Altro che Cassa del Mezzogiorno e buchi neri del genere! Siamo seri. I problemi veri sono questi. Se si
continua a ricorrere ai tecnici, dipende dal fatto che i politici da anni, decenni, non si confrontano e non
si scontrano più sulle ricette concrete. O gestiscono il potere, o affogano nella transizione. Nel vuoto
politico, i Ciampi, i Dini, i Maccanico di turno possono ritoccare qua e là i conti finanziari
dell’emergenza. Stop, il resto ce lo trasciniamo come una palla al piede in attesa che sinistra e destra
dicano agli italiani come vogliono mitigare o aggredire i sette vizi capitali di cui sopra. Oggi sbattiamo
il muso su un’altra contraddizione, che ingarbuglia l’ordinaria amministrazione dei tecnici con la spinta
riformista dell’opinione pubblica. Il patto D’Alema-Berlusconi non sarebbe di per sé un imbroglio, un
pasticciaccio, un inciucio alla romana: in fondo, la stessa Costituzione richiede la maggioranza dei due
terzi del Parlamento per l’autorevisione. Richiede cioè un patto che supera gli schemi maggioranza –
opposizione proprio perché si tratta di regole costituzionali a vantaggio di tutti, non di una sola parte.
Non ha dunque senso condannare come pateracchio il tentativo riformista di forze inevitabilmente
destinate a ritornare il giorno dopo politicamente contrapposte. Ciò che preoccupa, anzi scandalizza, è il
modo e la sostanza. Il modo. Un infinito bla-bla-bla, prima troppo a porte chiuse, poi sbracato in Tv.
Affidato ai puntigli, alle furbizia, ai calcoletti, a tal punto da ingenerare nell’opinione pubblica il sospetto
che non di afflato riformista si tratti, ma di reciproco agguato elettorale. La sostanza. Mette paura, dal
momento che corrono tutti come topi impazziti verso il governo forte quando anche i bambini sanno che
l’Italia ha bisogno piuttosto di poteri forti.
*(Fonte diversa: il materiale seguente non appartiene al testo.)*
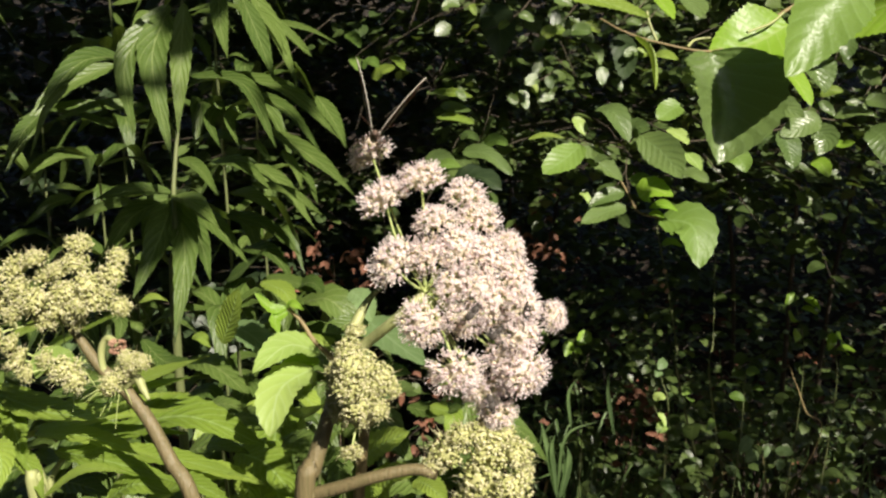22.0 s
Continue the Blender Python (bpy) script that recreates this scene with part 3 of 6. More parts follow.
    put((-0.1868, 0.761, 1.2246), (-0.1526, 0.7264, 1.2066), (-0.1154, 0.688, 1.1701), 0.0172, M_HEMP)
    put((-0.2422, 0.6741, 1.2007), (-0.2076, 0.6379, 1.1747), (-0.188, 0.6009, 1.1448), 0.0172, M_HEMP)
    put((-0.2883, 0.7132, 1.1923), (-0.3017, 0.6829, 1.1943), (-0.3225, 0.6505, 1.1861), 0.0142, M_HEMP)
    put((-0.3562, 0.7341, 1.1946), (-0.3678, 0.713, 1.1913), (-0.3833, 0.6891, 1.1751), 0.0148, M_HEMP)
    put((-0.364, 0.7822, 1.2282), (-0.378, 0.7418, 1.2309), (-0.3936, 0.6966, 1.2104), 0.0174, M_HEMP)
    put((-0.1876, 0.7044, 1.1508), (-0.1544, 0.674, 1.1521), (-0.1282, 0.6396, 1.1347), 0.0183, M_HEMP)
    put((-0.2035, 0.6978, 1.1197), (-0.1772, 0.6816, 1.1398), (-0.1572, 0.6652, 1.1591), 0.0155, M_HEMP)


rooted(hemp, hemp_main)


def hemp_stem(base, top, seed, size=0.1, whorls=7):
    """A further stem of the stand, with whorls of drooping leaves."""
    rnd = random.Random(seed)
    ob = thing("hemp_agrimony", "leafy hemp agrimony stem standing in the shade", "wild plant", "hemp agrimony stems", base)
    base, top = Vector((0, 0, 0)), Vector(top) - Vector(base)
    line = [base, base.lerp(top, 0.5) + Vector((rnd.uniform(-0.02, 0.02), 0.02, 0)), top]
    stem(ob, line, [0.003, 0.0022, 0.0012], M_SHADE_STEM)
    spine = bezier(line, 40)
    for k in range(whorls):
        p = spine[int(40 - k * 22 / whorls)]
        turn = rnd.uniform(0, 6)
        for j in range(5):
            a = turn + j * math.tau / 5 + rnd.uniform(-0.3, 0.3)
            s = size * rnd.uniform(0.8, 1.25)
            e = Vector((math.cos(a), math.sin(a), 0))
            leaf(ob, [p, p + e * s * 0.55 + Vector((0, 0, s * rnd.uniform(0.05, 0.3))), p + e * s * 0.95 - Vector((0, 0, s * rnd.uniform(0.1, 0.6)))], s * 0.27, M_HEMP,
                 face=(e.x * 0.3, e.y * 0.3, 1), seed=seed * 50 + k * 5 + j, n=8, teeth=0.06, cols=2)
    return ob


for i, (b, t, s) in enumerate([((-0.62, 0.95, 0), (-0.58, 0.93, 1.2), 0.10), ((-0.46, 1.0, 0), (-0.44, 0.98, 1.2), 0.085), ((-0.25, 0.85, 0), (-0.24, 0.83, 1.4), 0.09),
                               ((-0.80, 1.2, 0), (-0.76, 1.18, 1.4), 0.11), ((-0.52, 1.25, 0), (-0.5, 1.2, 1.5), 0.1), ((-0.36, 0.72, 0), (-0.34, 0.7, 1.08), 0.08), ((-0.3, 1.15, 0), (-0.27, 1.12, 1.3), 0.1),
                               ((-0.21, 0.68, 0), (-0.2, 0.67, 1.1), 0.075), ((-0.1, 0.76, 0), (-0.1, 0.75, 1.05), 0.07), ((-0.29, 0.62, 0), (-0.28, 0.61, 1.04), 0.07), ((-0.15, 0.6, 0), (-0.15, 0.6, 1.0), 0.065)]):
    hemp_stem(b, t, 40 + i, s)


# ---- low plants at the angelica's foot ----
lance = thing("lance_leaved_plant", "bright green lance-leaved plant below the angelica", "wild plant", at=(-0.18, 0.42, 0.0))


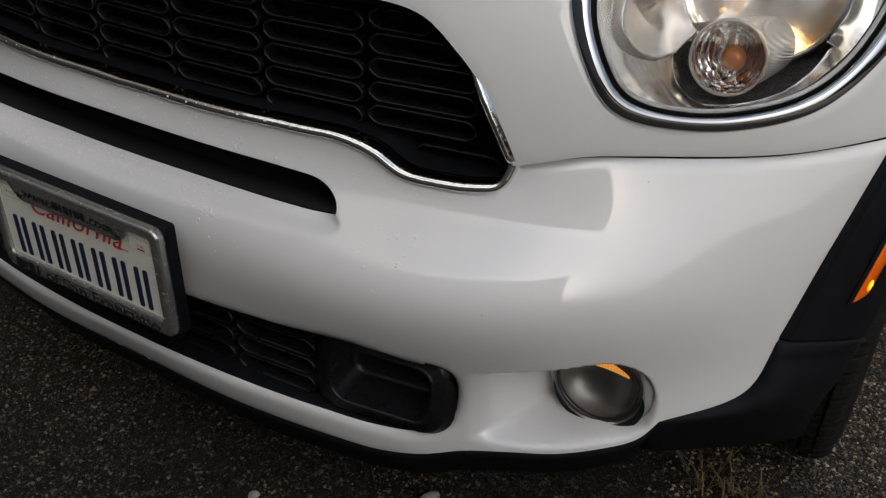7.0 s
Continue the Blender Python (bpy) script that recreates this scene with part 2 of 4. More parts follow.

Tanti poteri forti, trasparenti, visibili, controllabili dai cittadini,
soprattutto diffusi sul territorio, in una parola poteri federali che – accanto al governo presidenziale –
esaltino per la prima volta nella storia italiana, dal Risorgimento ad oggi, la capacità comunale e regionale
di amministrarsi lasciando allo Stato il residuo del potere, non la sua titolarità. A dire il vero, in queste
ore tutti evocano in qualche modo la parola «federalismo». Ma si ha sempre l’impressione che sia buttata
lì alla fine, proprio perché non se ne può fare a meno, con la funzione di una spolverata di zucchero sul
pandoro del presidenzialismo. Si finge di non sapere (perché non posso immaginare che non sappiano)
che quella federalista è la riforma più innovativa ma anche la più faticosa, e nella quale bisogna proprio
credere e impegnarsi. Non a parole, sulla vernice. È questo impazzimento di fondo che mina ogni patto
(riformista) e ogni transizione (tecnica). Soltanto buone Istituzioni permetteranno di affrontare i sette vizi
capitali con buone possibilità di riuscita. In caso contrario, ne sono profondamente convinto: moriremo
affogati nei nostri sogni di cambiamento.